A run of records

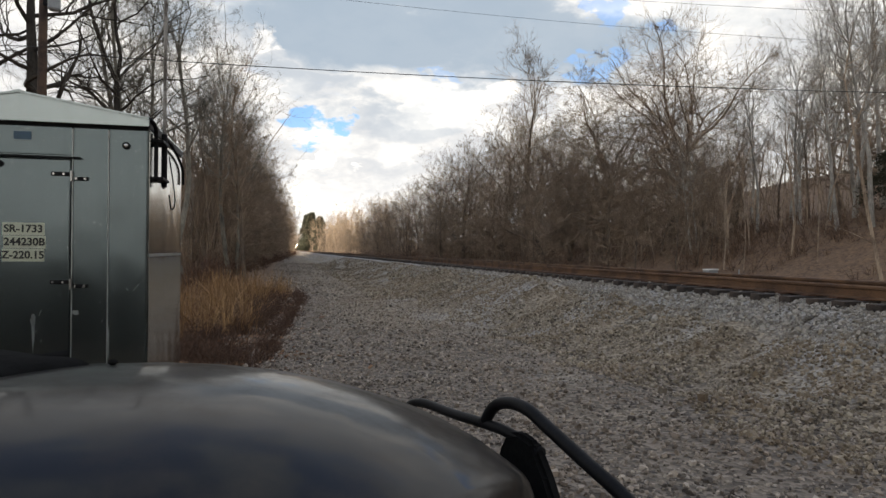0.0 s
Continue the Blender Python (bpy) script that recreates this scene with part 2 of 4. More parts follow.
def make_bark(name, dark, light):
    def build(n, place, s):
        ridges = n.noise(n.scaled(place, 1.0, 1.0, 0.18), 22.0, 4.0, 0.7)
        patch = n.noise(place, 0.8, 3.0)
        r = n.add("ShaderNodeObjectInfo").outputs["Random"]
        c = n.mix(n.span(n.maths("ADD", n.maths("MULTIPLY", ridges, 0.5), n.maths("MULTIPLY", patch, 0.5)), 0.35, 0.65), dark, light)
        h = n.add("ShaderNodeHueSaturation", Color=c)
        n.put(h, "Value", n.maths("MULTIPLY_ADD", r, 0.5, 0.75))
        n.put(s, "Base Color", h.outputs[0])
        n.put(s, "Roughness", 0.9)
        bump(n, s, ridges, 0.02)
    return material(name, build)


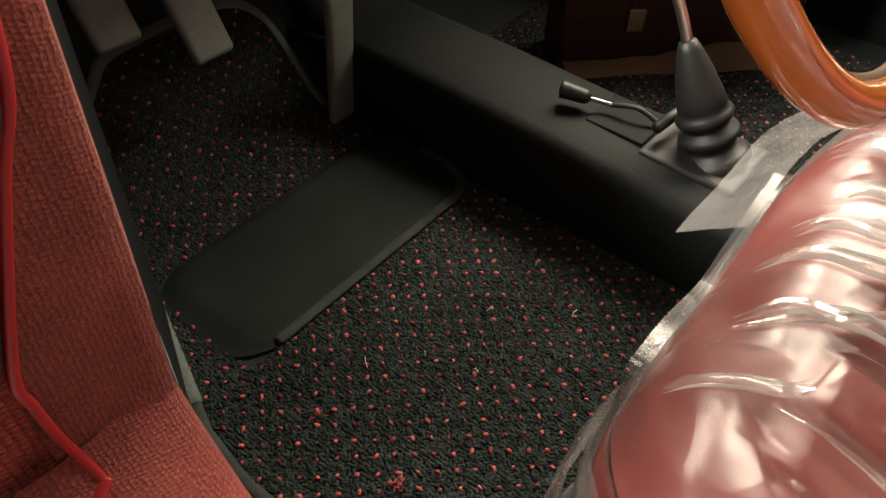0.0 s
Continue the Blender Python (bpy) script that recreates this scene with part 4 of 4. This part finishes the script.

• [Task instructions]:
Reproduce all the records verbatim, excluding images.

• [Written solution]:
0.0 s
Continue the Blender Python (bpy) script that recreates this scene with part 2 of 4. More parts follow.
def make_bark(name, dark, light):
    def build(n, place, s):
        ridges = n.noise(n.scaled(place, 1.0, 1.0, 0.18), 22.0, 4.0, 0.7)
        patch = n.noise(place, 0.8, 3.0)
        r = n.add("ShaderNodeObjectInfo").outputs["Random"]
        c = n.mix(n.span(n.maths("ADD", n.maths("MULTIPLY", ridges, 0.5), n.maths("MULTIPLY", patch, 0.5)), 0.35, 0.65), dark, light)
        h = n.add("ShaderNodeHueSaturation", Color=c)
        n.put(h, "Value", n.maths("MULTIPLY_ADD", r, 0.5, 0.75))
        n.put(s, "Base Color", h.outputs[0])
        n.put(s, "Roughness", 0.9)
        bump(n, s, ridges, 0.02)
    return material(name, build)


0.0 s
Continue the Blender Python (bpy) script that recreates this scene with part 4 of 4. This part finishes the script.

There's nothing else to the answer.